Wieder einmal ist es ein x-beliebiger Samstagabend. Heute geht es noch zum Konzert, das bedeutet die alltäglichen Aufgaben des Samstags möglichst schnell erledigen, damit man sich abends in Ruhe fertig machen kann. Duschen, schminken und vielleicht einigermaßen hübsch anziehen, ganz nach Lust und Laune. Wenn das Ergebnis stimmt, geht es auf den Weg in die Stadt. Normalerweise.
Weil aber in diesem Jahr wirklich nichts normal ist, sitzt man am Samstagabend ungeschminkt in Jogginghose vor dem Laptop und freut sich auf die Illusion von Live-Musik und ein bisschen Realität. Dafür sind heute die Jungs von Mayday Parade zuständig, die sich auf das Medium Livestream, welches durch die Corona-Krise seine Renaissance feiert, stürzen. Weil durch die Pandemie auch die Nordamerikatour der Band aus Tallahassee, Florida ausfiel, entschloss sich das Quintett dazu ihr erfolgreiches, zweites Studioalbum „Anywhere But Here“ in voller Länge in einem Livestream zu präsentieren. Immerhin war es vor elf Jahren das erste Album der Band, das es in die Billboard-Charts geschafft hat.
Dahingehend wird es keine Überraschungen in der Setlist geben, weil sich die Gruppe an ihr Versprechen hält, und alle elf Songs des Albums ausspielt. Somit bleibt eigentlich nur die Aufmachung des Projektes spannend. Und man kann sagen, dass die technische Umsetzung gelungen ist. Bild- und Tonaufnahmen sind nicht verzerrt und werden klar und, mit kleinen Ausnahmen, zumeist flüssig übertragen. Immerhin ist es ein weiter Weg über den Atlantik, sodass ein paar Hackler im Buffering und sechs Stunden Zeitverschiebung verzeihlich sind. Jedoch sollte man nicht mehrere internetfähige Geräte zur gleichen Zeit nutzen, denn zumindest die Internetverbindung unserer Redakteurin schafft das nicht.
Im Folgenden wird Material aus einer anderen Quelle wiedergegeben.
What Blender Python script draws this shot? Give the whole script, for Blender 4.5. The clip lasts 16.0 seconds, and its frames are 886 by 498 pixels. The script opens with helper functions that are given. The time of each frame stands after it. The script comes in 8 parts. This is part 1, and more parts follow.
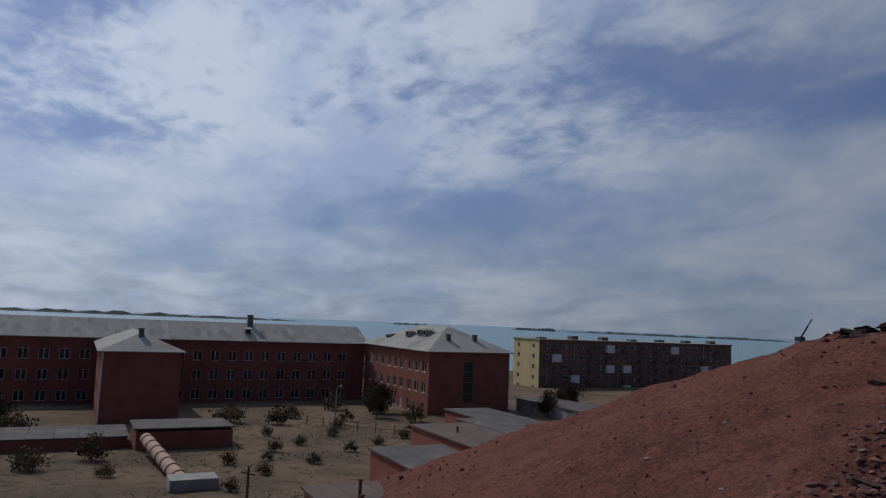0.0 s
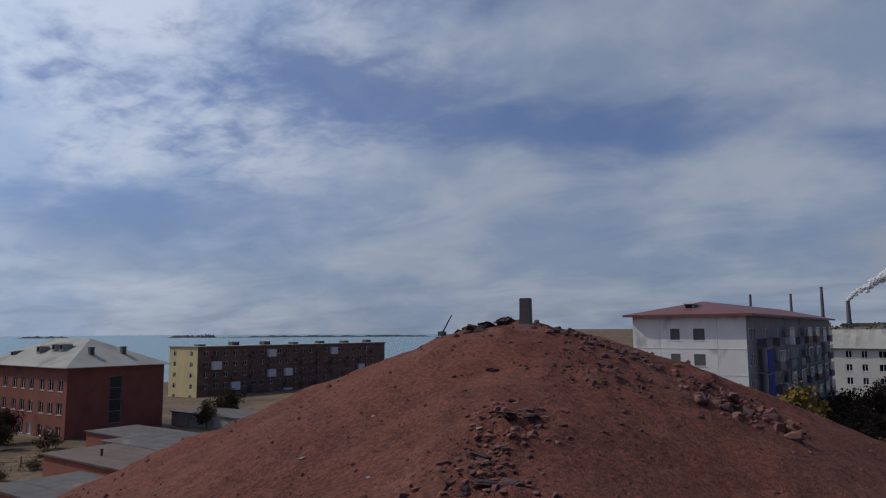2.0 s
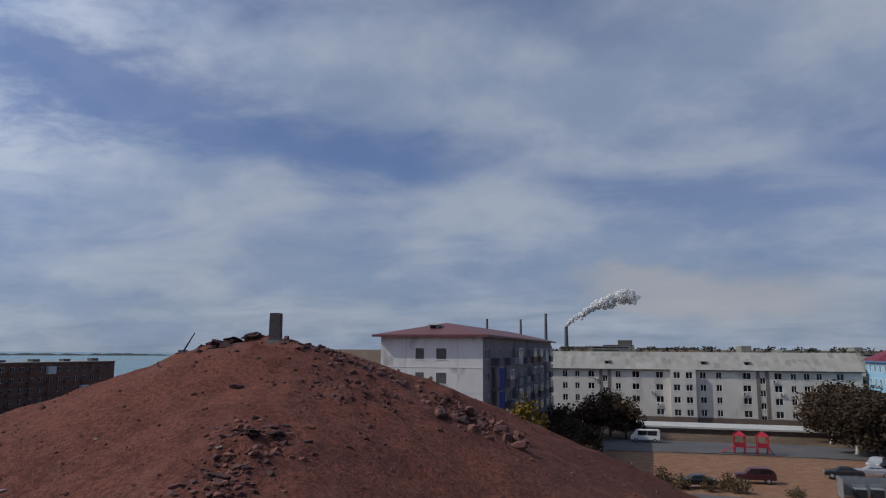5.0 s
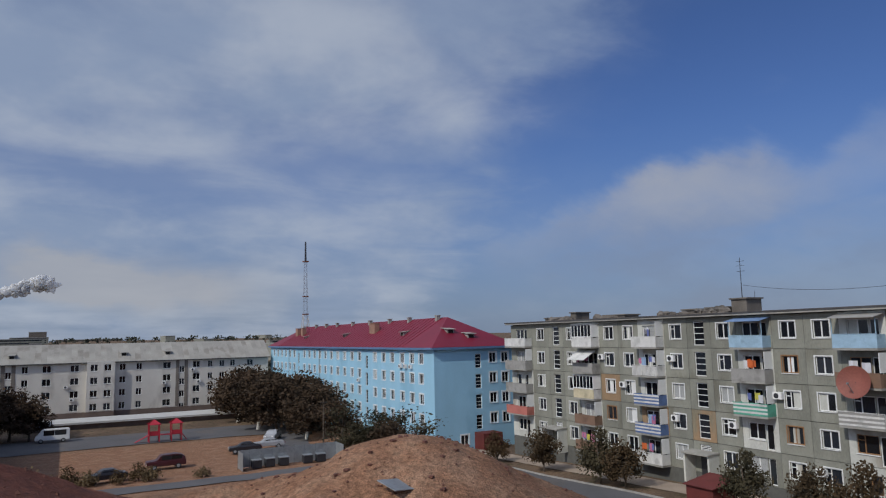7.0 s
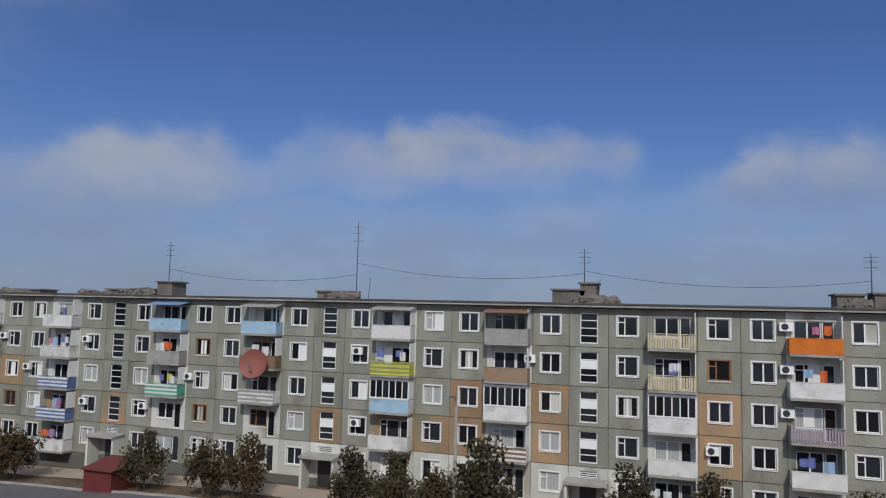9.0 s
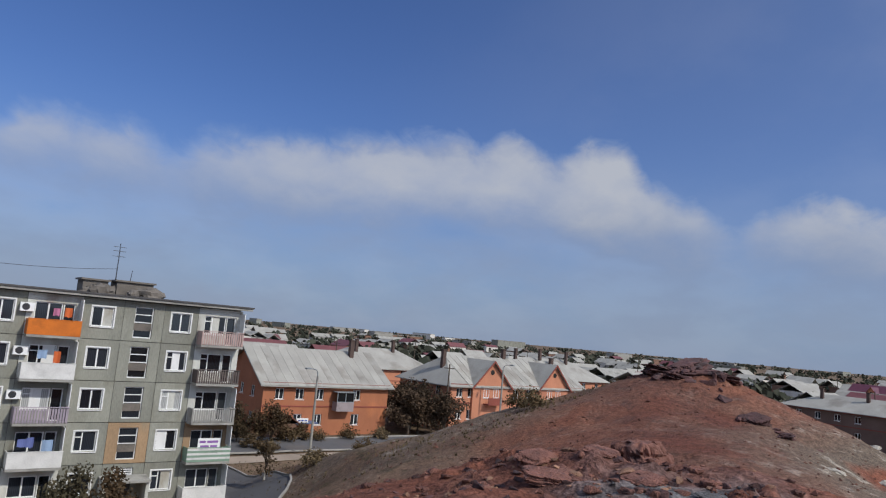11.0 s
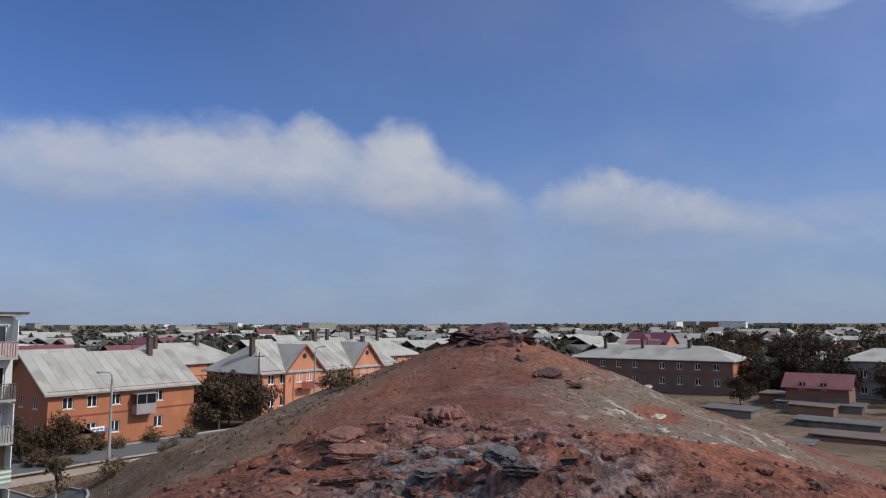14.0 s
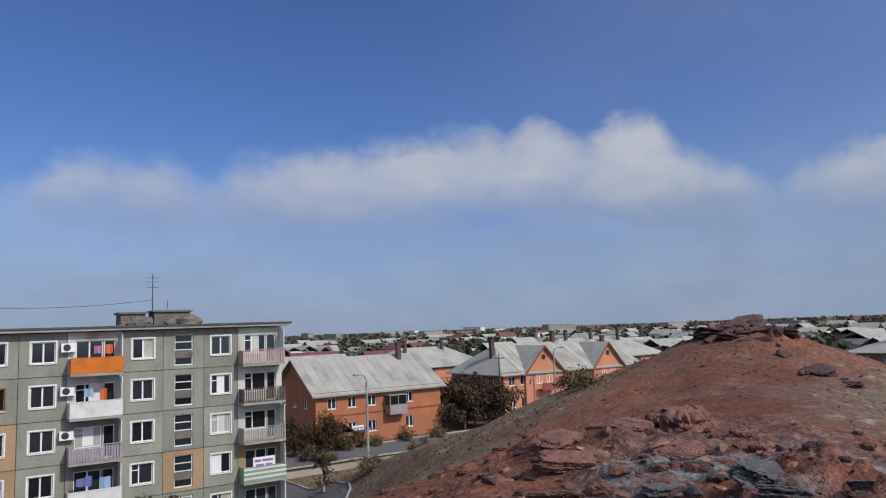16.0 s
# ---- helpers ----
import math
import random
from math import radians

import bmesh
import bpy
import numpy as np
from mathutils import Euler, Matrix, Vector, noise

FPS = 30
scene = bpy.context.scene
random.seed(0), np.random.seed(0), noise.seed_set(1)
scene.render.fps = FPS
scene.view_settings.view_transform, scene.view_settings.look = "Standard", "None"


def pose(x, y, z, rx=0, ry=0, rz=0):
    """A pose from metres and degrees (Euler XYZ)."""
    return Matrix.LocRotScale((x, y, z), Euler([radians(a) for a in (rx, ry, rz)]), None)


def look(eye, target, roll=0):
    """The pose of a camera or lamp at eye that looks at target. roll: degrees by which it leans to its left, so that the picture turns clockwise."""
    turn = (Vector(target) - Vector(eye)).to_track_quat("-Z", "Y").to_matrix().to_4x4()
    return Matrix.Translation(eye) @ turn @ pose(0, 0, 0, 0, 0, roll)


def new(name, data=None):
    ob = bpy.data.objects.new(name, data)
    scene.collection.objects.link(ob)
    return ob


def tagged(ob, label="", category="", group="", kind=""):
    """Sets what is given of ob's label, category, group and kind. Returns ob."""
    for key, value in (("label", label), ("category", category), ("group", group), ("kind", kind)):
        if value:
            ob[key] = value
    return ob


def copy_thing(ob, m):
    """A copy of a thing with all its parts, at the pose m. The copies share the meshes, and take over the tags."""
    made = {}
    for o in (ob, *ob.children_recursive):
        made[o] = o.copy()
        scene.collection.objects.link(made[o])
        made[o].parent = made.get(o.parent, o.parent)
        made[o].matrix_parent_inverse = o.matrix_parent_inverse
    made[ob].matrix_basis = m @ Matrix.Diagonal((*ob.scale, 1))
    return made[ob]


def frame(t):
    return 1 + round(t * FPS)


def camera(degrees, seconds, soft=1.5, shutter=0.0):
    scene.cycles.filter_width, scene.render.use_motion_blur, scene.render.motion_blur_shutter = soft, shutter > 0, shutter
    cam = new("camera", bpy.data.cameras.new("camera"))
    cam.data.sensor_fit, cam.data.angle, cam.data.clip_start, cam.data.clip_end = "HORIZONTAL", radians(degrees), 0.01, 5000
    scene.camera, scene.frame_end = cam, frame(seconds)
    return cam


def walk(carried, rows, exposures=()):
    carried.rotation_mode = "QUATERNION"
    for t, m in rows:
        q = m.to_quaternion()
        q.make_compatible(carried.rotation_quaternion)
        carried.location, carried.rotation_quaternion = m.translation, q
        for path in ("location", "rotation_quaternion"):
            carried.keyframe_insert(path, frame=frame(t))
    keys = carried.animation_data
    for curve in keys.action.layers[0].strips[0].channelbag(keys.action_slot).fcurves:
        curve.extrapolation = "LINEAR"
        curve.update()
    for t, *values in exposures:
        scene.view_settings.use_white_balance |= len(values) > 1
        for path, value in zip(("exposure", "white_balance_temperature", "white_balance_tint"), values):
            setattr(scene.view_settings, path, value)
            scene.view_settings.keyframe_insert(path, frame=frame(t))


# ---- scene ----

Die „Story“ ist ebenfalls gut durchdacht. Die Aufnahmen starten mit Einblicken in das Backstage-Geschehen vor dem Auftritt und man begleitet die Jungs quasi auf die Bühne. Dann gibt es alle Lieder unterbrochen von zwei kurzen Filmchen. Im ersten geht es um Zurückweisung, Herzschmerz und alle anderen Dinge, wieso man Mayday Parade gerne hört. Musikalisch war der allererste Song „Kids in love“ etwas schwierig und es wirkte so, als ob die Band erst einmal in die ungewohnte Umgebung ohne Publikum hereinfinden müsste. Schließlich ist es wirklich traurig mit anzusehen, wie Frontsänger Derek begeistert zu den imaginären Zuschauer*innnen ruft und die Antwort ausbleibt. Vor den Bildschirmen muss jede*r für sich die eigene Party sein. Die beginnt unserer Meinung nach übrigens mit „Save Your Heart“. Dieser Song schafft es wirklich über die digitale Entfernung ein Gefühl zu transportieren, dass einem ganz warm wird. Dieses Gefühl lässt einen die Musik aufdrehen und auch mit dem nächsten wieder powervolleren Song „Get Up“ mitfiebern. Die Nachbarn werden sich freuen, schließlich ist es mittlerweile halb eins in der Nacht, aber das ist für einen wundervolles Lied lang egal. Egal, was 2020 alles passiert ist und egal, was noch kommt. Wichtig war in diesem Moment, wie es sein sollte, nur die Musik. Und das haben Mayday Parade in ihrem einstündigen Live-Stream auf jeden Fall erfüllt.
Mein Fazit
Obgleich ein Livestream niemals ein richtiges Konzert mit echten Menschen ersetzen kann, macht es wirklich Spaß der Band zuzuschauen, und das Konzept mit den Filmchen und einem kurzen Interview am Ende kann überzeugen. Das Erlebnis gibt es übrigens für 12 Dollar zu genießen und man kann sich das ganze 48 Stunden danach noch einmal anschauen. Und das werden wir absolut gerne machen. Mayday Parade haben einen weiteren Samstag ohne ein kulturelles Nachtleben auf jeden Fall verbessert.